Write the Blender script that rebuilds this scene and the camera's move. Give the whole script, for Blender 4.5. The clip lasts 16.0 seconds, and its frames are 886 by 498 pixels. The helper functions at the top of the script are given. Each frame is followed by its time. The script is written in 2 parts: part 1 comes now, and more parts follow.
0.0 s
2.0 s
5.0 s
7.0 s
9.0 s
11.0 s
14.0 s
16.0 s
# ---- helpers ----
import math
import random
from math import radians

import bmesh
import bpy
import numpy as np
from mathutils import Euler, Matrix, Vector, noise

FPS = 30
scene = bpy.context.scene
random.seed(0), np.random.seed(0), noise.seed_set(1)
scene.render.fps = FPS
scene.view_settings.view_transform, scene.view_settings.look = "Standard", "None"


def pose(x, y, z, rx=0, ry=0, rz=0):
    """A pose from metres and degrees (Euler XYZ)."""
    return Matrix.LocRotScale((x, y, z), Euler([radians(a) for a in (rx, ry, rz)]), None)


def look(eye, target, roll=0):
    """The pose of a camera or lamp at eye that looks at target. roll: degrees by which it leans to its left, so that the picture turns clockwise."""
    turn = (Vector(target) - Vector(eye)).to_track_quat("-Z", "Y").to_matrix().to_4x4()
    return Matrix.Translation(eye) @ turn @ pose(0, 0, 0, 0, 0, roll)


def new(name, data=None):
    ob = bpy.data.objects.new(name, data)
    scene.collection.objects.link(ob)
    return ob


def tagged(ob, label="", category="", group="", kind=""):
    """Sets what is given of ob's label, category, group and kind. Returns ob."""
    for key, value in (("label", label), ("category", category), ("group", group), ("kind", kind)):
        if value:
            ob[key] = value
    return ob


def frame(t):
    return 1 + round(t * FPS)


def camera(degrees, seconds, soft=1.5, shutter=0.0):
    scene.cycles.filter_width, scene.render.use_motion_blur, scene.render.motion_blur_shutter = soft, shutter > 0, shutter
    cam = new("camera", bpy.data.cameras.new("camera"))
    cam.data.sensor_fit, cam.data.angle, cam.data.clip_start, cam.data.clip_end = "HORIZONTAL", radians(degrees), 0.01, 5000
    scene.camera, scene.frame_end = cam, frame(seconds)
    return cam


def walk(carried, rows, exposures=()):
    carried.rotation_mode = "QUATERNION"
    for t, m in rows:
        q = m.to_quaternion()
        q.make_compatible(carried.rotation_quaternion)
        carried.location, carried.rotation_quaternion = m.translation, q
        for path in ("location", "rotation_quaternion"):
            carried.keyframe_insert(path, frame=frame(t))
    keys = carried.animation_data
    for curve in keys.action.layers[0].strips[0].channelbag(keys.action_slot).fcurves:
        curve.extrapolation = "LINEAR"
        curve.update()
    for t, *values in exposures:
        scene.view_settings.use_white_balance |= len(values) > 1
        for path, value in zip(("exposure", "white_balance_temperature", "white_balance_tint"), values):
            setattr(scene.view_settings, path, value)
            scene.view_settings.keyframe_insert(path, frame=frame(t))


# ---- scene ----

# What the exercise asks
Repeat, without changes, every line from the one that contains "for path in" through the final line of the data.

# Expected output
        for path in ("location", "rotation_quaternion"):
            carried.keyframe_insert(path, frame=frame(t))
    keys = carried.animation_data
    for curve in keys.action.layers[0].strips[0].channelbag(keys.action_slot).fcurves:
        curve.extrapolation = "LINEAR"
        curve.update()
    for t, *values in exposures:
        scene.view_settings.use_white_balance |= len(values) > 1
        for path, value in zip(("exposure", "white_balance_temperature", "white_balance_tint"), values):
            setattr(scene.view_settings, path, value)
            scene.view_settings.keyframe_insert(path, frame=frame(t))


# ---- scene ----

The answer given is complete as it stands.